I'll be delivering the 72nd annual Morrison Lecture at the ANU on 13 July at 7 pm. It's free but it's advisable to register:
http://www.eventbrite.com/invite-friends?eid=1861213941
My topic is 'Morrison's World'. Here's a taste:
When George Morrison was born in 1862 in Geelong, the Colony of Victoria was only eleven years old and the Second Industrial Revolution twelve. Freud was five, Oscar Wilde eight. Baudelaire’s Les Fleurs du Mal had only been in print five scandalous years and Darwin’s On the Origin of Species three. Queen Victoria sat on the throne of England. Travel was arduous, slow and for the adventurous. Most people apprehended the wider world through books and journals; photography was not yet a mass or even highly portable technology.

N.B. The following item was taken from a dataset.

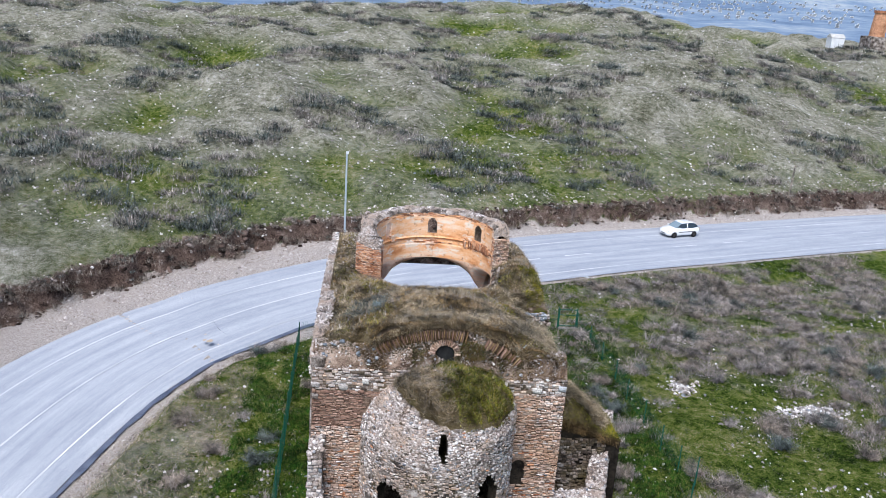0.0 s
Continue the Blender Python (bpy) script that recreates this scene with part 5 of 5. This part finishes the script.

Morrison was a toddler by the time issues of the London Illustrated News arrived at the family home by sea mail with etchings of the burning of the Yuanming Yuan by British and Allied forces in 1860. He was still a schoolboy hunting koalas and possum when the Empress Dowager Cixi took virtual control of the Chinese throne. By the time Morrison became China correspondent for the London Times in 1897, the Qing was in terminal decline. He’d live to see men in China cut off their queues and involve himself in China’s first ambitious experiment with republicanism as advisor to one of modern Chinese history’s most controversial figures, Yuan Shikai. He’d also witness a revolution in journalism – the simultaneous transmission of reports from the battlefield – and the shocking rise of the New Woman in the West, demanding the vote, the right to own property, and in the case of one Miss Mae Perkins, to have sex and boast about it like a man.
‘The past is a foreign country: they do things differently there.’ The mission of the historian and the calling of the novelist converge in the desire to recreate lost worlds. The historian is a storyteller, after all – and a novelist can sometimes find herself an historian.